Zum 50. Geburtstag hab ich mir mein erstes Enkelkind gewünscht. Das würde mich versöhnen mit der Tatsache, ab nun der Gruppe der „Best Agers“ anzugehören. Heimlich gewünscht, versteht sich, denn man soll ja keinen Druck auf die Kinder machen. Und siehe da – auch unausgesprochene Wünsche werden manchmal wahr! An meinem runden Geburtstag saß meine 30 jährige Tochter Valerie da, kugelrund im 8. Monat schwanger, fünf Wochen später hielt ich sie zum ersten Mal im Arm, meine Enkeltochter. Ein winziges kleines Wunder, erst ein paar Stunden alt. Ich sang ständig vor mich hin und beglückte – oh mein Gott – Bekannte und Kolleginnen und Kollegen mit den neuesten Babyfotos. Dagegen ist man einfach machtlos! Von „Was, Großmutter bist du geworden? Das will ich noch nicht, da würd` ich mich gleich so alt fühlen“ bis „Du bist aber eine junge Omi, wann hast du denn angefangen?“ reichte die Palette der Anteilnahme. Kein Wunder, viele Menschen in meinem Umfeld werden heute Anfang oder Mitte Vierzig Eltern. Und meine eigenen Großeltern waren jenseits der 60, als meine Schwester und ich geboren wurden.
Klar, die Zeiten der Großfamilie sind vorbei, als noch alle Generationen an einem Fleck wohnten, meist auch arbeiteten und von dem (oder öfter wohl der), die eben gerade Zeit dafür hatten, betreut wurden. Trotzdem kann die Begegnung der Generationen im guten Fall auch heute eine wichtige Rolle im System Familie einnehmen. Meine Mutter machte mit ihren Enkelkindern Picknick am Wohnzimmerteppich und bereitetet meine Töchter auf die Hausgeburt unseres Dritten derart vor, dass es im Kindergarten Beschwerden gab ob der naturalistischen Geburten in der Puppenecke. Wen wundert’s, dass meine Drei zu ihrer unkonventionellen Großmutter einen besonderen Draht entwickelt haben?
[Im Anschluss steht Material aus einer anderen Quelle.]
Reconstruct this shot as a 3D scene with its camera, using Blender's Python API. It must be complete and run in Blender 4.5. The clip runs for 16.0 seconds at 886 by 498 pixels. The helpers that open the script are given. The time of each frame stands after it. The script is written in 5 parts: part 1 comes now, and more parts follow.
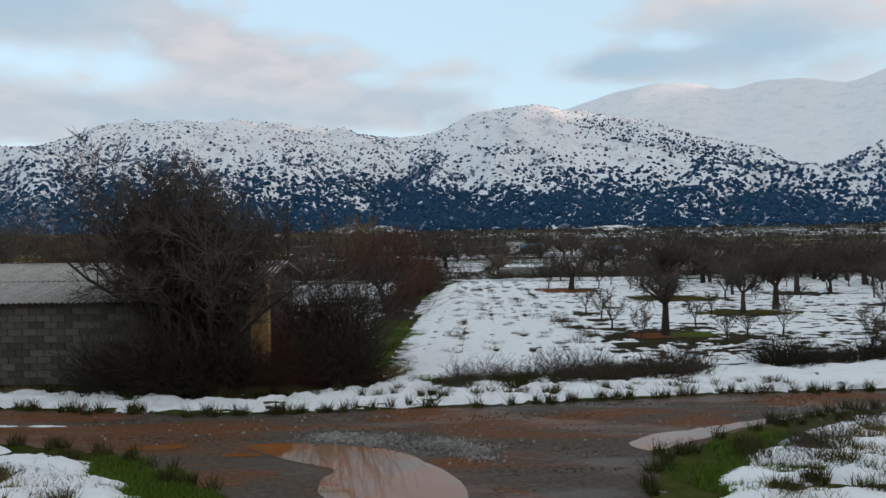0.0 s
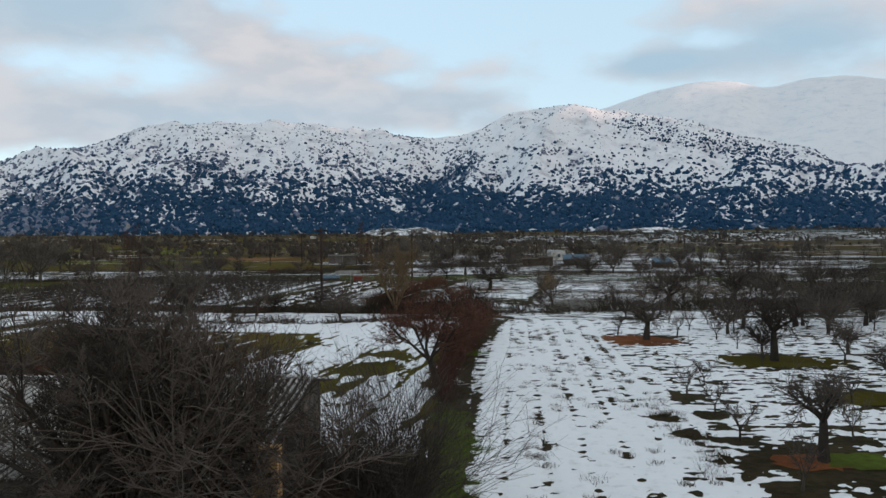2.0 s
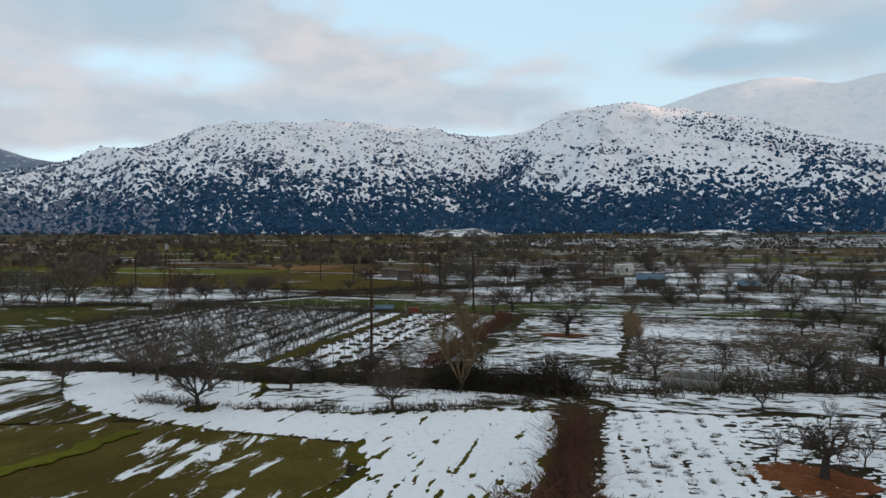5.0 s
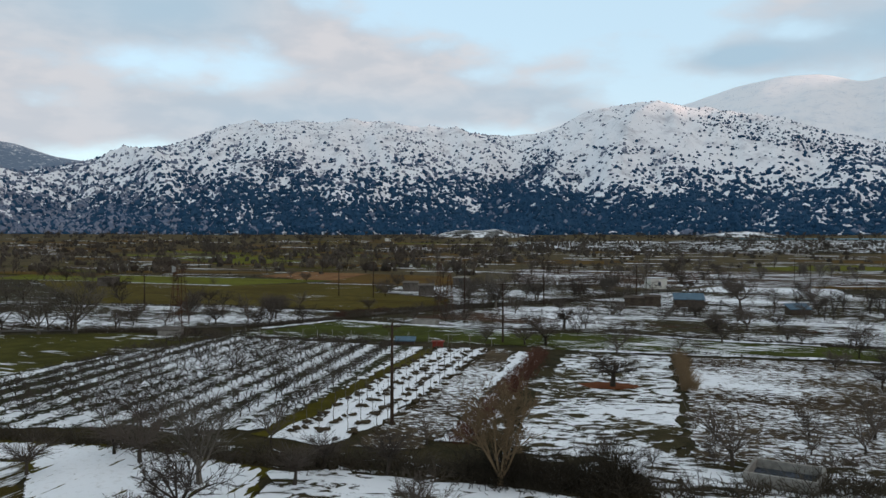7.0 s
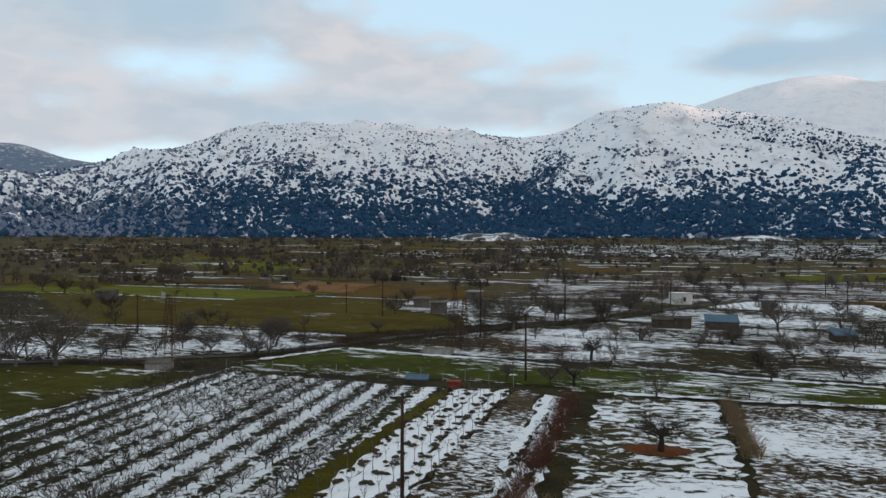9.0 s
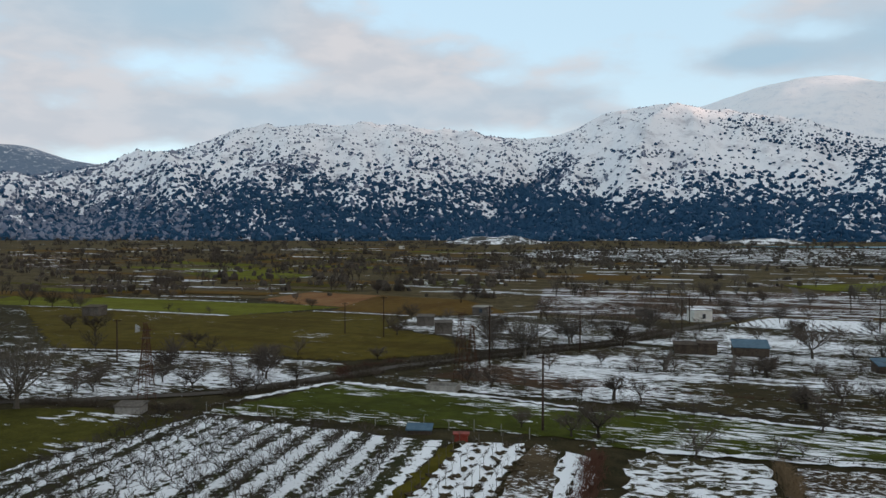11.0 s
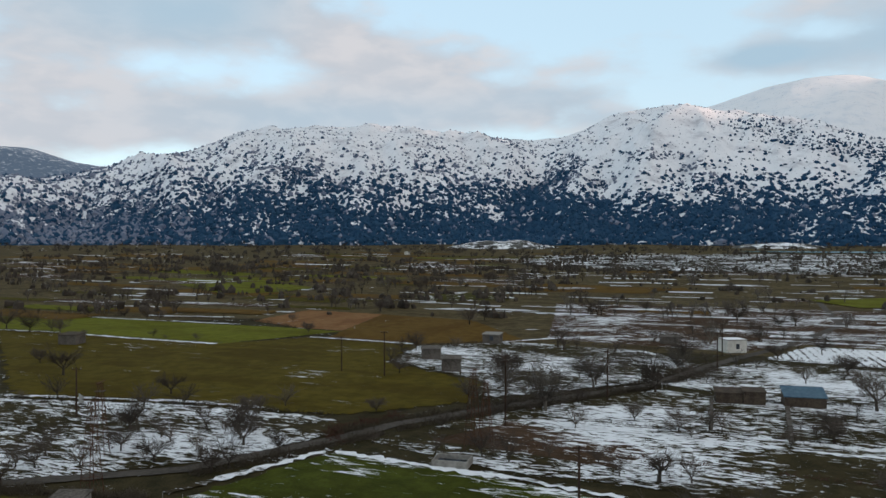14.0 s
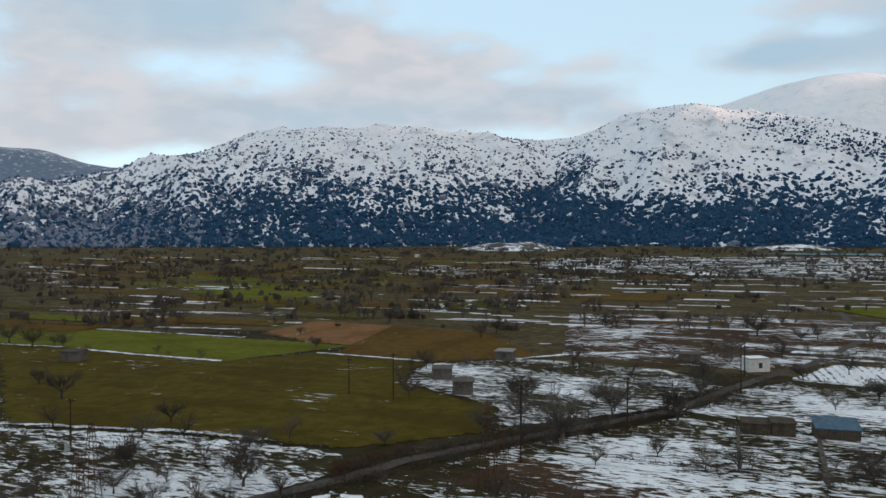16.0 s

Jede Menge Erinnerungen und all mein altes Wissen kommen nun wieder an die Oberfläche, aber schon bald stelle ich fest: Frisch gebackenen Eltern von heute haben zunächst mal wenig Interesse an Vergleichen mit ihnen als Baby und wissen viel mehr über die Babyentwicklung, obwohl wir uns vor 30 Jahren auch schon mit den einschlägigen Büchern und den „Eltern-Heften“ schlau machten. Kein Forum, keine Baby APP und Baby Blog wird heute übersehen, alles genau studiert und abgewogen.
Nach ein paar Wochen also unausweichlich die ersten „Fachdebatten“: Soll man dem Baby jetzt nicht einen Schnuller anbieten? Nein, das wäre so unpraktisch, wenn sie ihn dann beim Schlafen ausspuckt und sie sucht eh schon den Daumen. Ja, aber den Daumen kann man ihr später viel schwerer abgewöhnen – bei drei eignen Kindern alle Varianten erlebt! Trotzdem kein Schnuller. Alles klar, dank Christine Nöstlinger weiß ich ja, was sich für eine gute Großmutter gehört, halte mich zurück und denk mir meinen Teil. Schließlich sind ja sie es, die dann auf und ab gehen um die kreischende Maus zu trösten und zu beruhigen. Großmutter sein heißt ja eben, mit Liebe zur Seite stehen, aber nicht mehr die ganze Verantwortung tragen. Am Anfang war ich vor allem zum Herzen, Anhimmeln und Ankasperln der kleinen Fee da. Und um mein Tochter zu trösten und ihr Mut zu machen, wenn sie wieder ein paar Nächte lang kaum geschlafen hatte.